LOS ANGELES—The makers of The Handie are debuting the innovative male pleasure product through an Indiegogo.com crowdfunding campaign. The Handie is the world’s first all-in-one finishing tool for men. The goal of the Indiegogo campaign is to raise at least $69,000 to bring The Handie to market and into the homes of men desiring more from a solo session.
The Handie crowdfunding campaign runs today through Nov. 1 on Indiegogo.com. To donate, click here.
The Handie is a state-of-the-art, soft, supple glove replacing a guy’s bare hand during alone time. Its glove design allows the user to control his grip, going from firmer, to softer, to everything in between—they decide what’s best and most comfortable. The Handie is the end to the one-size-fits-all tubes, and the start of five-fingered, perfect grip revolution.
“When it comes to pleasure products, women seem to get all the fun,” says The Handie inventor Maxx. “I felt the market was missing a truly exceptional product meant for men—something that could take care of all of a guy’s sexual needs. The Handie is that product, and with the help of Indiegogo, it will become a reality!”
Made from 100 percent skin-safe, durable, food-grade silicone material, The Handie is built to last by simply following cleaning instructions and storing it in a lint-free cool place. The Handie is as easy as using one’s bare hand, but with added features meant to maximize a user’s pleasure. It’s also perfect for use in the shower!
The Handie also features a bullet vibrator for hitting a man’s sweet spot. Its self-lubrication system always keeping things slick, ensuring chaffing is a thing of the past. The glove’s easy-to-clean catcher cup allows for quick disposal of a guy’s little swimmers and washes out with soap and water. Requiring barely any maintenance, The Handie will be ready to go whenever its owners are, unlike complicated to clean tubes and dolls.
All contributions toward the effort will be used to develop The Handie through a manufacturing process called injection molding, which allows for the production of more than ten times the inventory than would be produced through the hand-made method. The new Handie will be offered in a variety of colors, as well as in a left-handed version.
Donors will receive a variety of rewards based on the size of their contribution to The Handie campaign, such as t-shirts, limited edition versions of The Handie, and access to exclusive uncensored webcasts starring popular porn stars.
Among the perks are:
· $1 gets donors unlimited gratitude from The Handie proponents!
· $5 immortalizes supporters on TheHandie.com as a Founding Father.
· $10 gets donors official The Handie stickers (1,000 are available).
· $15 earns free shipping within the U.S. on the next order of The Handie.
· $30 is awarded an official The Handie men’s T-shirt (200 are available in men’s sizes; 100 available in women’s sizes).
· $35wins a 15 percent discount on the purchase of The Handie.
· $50 gets first dibs on the next run of handmade editions of The Handie (50 available).
· $150 earns a hand-made Limited Edition Handie! (200 are available).
· $200 gets access to a free, live, uncensored webcast documenting the molding of a porn star for her Signature Series The Handie! (Unlimited amount).
· $500 backers become a Product Advisor.
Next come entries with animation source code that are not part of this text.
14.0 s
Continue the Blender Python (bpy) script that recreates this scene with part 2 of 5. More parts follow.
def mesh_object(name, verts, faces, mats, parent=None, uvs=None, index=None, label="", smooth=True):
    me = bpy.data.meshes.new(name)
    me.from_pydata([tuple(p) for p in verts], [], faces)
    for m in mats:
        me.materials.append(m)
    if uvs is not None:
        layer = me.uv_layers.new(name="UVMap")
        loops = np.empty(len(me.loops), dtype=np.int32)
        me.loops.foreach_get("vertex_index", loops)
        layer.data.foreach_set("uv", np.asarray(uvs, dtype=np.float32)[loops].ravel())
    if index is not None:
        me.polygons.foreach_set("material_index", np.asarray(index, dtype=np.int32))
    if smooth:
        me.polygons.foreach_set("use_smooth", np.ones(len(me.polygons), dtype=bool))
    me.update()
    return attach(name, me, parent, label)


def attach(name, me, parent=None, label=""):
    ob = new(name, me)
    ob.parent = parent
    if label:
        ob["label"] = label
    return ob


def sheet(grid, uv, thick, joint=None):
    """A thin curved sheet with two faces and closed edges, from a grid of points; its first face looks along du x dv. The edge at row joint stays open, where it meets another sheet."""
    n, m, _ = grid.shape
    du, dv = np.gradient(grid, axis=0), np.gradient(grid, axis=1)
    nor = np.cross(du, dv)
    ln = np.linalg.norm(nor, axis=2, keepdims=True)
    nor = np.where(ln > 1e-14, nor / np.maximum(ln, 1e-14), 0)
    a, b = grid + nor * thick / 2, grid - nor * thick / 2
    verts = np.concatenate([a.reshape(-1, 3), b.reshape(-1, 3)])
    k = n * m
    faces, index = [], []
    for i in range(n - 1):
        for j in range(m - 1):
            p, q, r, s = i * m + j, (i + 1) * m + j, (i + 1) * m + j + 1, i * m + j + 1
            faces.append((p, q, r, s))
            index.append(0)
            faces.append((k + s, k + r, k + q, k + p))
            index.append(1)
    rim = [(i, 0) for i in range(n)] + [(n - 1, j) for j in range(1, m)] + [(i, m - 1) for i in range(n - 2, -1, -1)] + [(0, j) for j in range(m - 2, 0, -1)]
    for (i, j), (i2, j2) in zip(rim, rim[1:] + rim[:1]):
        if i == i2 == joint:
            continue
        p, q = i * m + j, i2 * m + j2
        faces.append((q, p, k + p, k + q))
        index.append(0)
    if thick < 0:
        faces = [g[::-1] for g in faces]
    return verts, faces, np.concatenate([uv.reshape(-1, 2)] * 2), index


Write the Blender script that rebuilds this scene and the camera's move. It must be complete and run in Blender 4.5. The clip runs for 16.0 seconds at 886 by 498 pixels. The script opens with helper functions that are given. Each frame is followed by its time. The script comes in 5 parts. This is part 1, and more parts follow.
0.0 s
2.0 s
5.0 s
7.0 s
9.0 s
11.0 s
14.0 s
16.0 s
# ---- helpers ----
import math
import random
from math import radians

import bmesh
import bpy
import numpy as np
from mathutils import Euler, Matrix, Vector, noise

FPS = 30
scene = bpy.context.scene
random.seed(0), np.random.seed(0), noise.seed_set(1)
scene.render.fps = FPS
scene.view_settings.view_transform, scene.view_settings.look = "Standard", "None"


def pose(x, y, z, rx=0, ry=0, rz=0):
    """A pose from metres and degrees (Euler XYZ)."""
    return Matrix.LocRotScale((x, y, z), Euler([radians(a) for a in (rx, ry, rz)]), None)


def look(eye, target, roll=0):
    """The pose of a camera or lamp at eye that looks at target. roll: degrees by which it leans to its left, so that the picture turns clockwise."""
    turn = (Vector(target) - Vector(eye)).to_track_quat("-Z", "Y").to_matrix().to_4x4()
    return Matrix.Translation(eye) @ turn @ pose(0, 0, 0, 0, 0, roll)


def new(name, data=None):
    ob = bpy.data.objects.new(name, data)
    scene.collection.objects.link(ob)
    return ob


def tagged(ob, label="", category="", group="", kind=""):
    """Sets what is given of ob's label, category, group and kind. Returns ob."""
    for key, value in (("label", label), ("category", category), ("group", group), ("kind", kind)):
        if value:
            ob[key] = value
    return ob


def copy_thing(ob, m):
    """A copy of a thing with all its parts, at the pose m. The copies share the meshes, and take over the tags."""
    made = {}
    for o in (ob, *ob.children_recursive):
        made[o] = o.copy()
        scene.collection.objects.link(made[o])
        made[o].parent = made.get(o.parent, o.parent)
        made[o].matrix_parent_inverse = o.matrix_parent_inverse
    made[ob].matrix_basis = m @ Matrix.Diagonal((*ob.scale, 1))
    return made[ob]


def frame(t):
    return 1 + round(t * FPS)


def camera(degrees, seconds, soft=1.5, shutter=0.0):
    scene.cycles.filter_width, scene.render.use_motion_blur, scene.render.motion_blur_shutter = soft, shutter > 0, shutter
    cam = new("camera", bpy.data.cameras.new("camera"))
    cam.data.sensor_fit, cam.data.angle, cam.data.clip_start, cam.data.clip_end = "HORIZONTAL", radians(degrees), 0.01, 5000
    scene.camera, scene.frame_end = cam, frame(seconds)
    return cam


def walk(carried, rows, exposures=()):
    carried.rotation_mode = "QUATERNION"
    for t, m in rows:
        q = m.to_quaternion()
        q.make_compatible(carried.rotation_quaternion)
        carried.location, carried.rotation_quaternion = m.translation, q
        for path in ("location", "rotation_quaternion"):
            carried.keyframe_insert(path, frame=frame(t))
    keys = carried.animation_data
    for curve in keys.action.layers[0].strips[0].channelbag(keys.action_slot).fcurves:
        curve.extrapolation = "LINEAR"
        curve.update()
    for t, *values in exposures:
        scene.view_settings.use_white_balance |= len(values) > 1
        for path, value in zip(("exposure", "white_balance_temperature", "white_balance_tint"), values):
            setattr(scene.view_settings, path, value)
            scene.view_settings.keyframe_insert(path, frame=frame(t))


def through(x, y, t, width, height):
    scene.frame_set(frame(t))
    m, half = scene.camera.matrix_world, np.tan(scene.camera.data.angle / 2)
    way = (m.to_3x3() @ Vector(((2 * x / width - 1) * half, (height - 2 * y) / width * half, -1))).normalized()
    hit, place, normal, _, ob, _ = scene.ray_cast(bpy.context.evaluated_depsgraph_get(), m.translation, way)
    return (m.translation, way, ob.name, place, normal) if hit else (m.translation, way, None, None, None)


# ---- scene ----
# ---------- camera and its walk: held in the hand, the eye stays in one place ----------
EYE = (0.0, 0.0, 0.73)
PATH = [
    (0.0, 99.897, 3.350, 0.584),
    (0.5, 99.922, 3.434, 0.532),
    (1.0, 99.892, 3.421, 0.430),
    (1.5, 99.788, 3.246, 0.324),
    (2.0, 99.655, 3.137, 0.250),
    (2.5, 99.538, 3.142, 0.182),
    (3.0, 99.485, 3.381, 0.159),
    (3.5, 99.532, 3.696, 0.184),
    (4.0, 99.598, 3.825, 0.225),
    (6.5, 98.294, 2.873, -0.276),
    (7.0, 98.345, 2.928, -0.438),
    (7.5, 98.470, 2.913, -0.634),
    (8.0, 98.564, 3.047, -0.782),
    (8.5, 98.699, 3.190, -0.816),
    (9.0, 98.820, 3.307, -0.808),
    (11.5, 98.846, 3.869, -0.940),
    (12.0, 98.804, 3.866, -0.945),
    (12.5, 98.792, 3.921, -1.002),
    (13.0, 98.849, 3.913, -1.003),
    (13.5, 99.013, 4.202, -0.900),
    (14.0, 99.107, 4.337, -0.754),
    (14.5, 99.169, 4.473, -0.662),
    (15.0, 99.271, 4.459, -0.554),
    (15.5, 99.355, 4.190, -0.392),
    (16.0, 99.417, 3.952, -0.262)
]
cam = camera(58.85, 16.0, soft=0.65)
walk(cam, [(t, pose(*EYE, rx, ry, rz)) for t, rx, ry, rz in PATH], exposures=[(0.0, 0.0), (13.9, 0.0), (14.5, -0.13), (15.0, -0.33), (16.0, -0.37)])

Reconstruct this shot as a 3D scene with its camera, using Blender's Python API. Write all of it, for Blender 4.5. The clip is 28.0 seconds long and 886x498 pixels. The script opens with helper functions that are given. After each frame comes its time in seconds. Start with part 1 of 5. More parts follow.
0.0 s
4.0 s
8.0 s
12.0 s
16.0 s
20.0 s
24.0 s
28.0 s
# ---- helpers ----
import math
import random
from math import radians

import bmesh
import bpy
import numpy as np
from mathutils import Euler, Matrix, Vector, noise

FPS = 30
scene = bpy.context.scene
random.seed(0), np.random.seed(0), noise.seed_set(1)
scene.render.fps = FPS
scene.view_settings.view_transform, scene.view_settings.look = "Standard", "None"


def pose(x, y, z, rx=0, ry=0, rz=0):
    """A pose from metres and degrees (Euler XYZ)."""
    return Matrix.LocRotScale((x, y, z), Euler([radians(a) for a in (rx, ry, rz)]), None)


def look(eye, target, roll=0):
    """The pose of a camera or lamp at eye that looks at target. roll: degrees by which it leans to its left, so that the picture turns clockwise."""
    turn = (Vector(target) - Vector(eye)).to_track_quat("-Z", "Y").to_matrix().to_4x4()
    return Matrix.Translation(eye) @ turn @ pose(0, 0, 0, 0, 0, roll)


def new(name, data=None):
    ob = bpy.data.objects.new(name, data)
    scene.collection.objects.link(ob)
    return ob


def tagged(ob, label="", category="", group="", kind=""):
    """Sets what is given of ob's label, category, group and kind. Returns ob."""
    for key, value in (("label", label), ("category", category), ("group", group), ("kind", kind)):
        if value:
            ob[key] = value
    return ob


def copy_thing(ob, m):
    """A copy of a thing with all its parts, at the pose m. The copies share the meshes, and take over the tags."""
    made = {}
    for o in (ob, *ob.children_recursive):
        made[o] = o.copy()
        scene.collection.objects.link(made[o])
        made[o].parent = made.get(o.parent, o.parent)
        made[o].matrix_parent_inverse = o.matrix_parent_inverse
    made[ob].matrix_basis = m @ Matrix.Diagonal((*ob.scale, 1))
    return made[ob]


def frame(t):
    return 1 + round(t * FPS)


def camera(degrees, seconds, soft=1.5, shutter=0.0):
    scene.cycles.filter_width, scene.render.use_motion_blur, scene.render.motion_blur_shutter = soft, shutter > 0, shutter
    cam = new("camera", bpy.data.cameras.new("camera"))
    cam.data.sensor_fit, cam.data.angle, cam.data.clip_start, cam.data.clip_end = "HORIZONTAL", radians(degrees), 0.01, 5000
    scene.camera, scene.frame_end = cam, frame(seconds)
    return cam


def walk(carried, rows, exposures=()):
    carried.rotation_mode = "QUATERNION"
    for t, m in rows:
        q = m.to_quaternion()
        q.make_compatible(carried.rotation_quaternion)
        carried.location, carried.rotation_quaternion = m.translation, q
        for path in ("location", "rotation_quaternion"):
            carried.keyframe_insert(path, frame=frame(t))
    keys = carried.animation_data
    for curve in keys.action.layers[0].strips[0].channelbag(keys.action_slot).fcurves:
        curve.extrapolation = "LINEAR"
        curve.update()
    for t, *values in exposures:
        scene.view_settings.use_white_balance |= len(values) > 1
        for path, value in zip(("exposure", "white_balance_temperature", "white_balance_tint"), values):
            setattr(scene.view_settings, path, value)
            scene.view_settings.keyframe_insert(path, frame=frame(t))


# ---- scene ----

Only 20 people will get to test a prototype of The Handie and provide feedback.
· $1,000 donations from the fist 20 supporters means they will get to watch an interactive webcast of their favorite Handie Girl manufacturing their glove.
· $2,000 donations earn a starring role in a commercial shoot for The Handie with a real-life pornstar! (Six are available).
Should the Indiegogo campaign fail to reach the $69,000 goal, The Handie’s creators will use the donated funds to develop an injection-molded Handie and continue to move forward with funding the innovative product to make it a reality.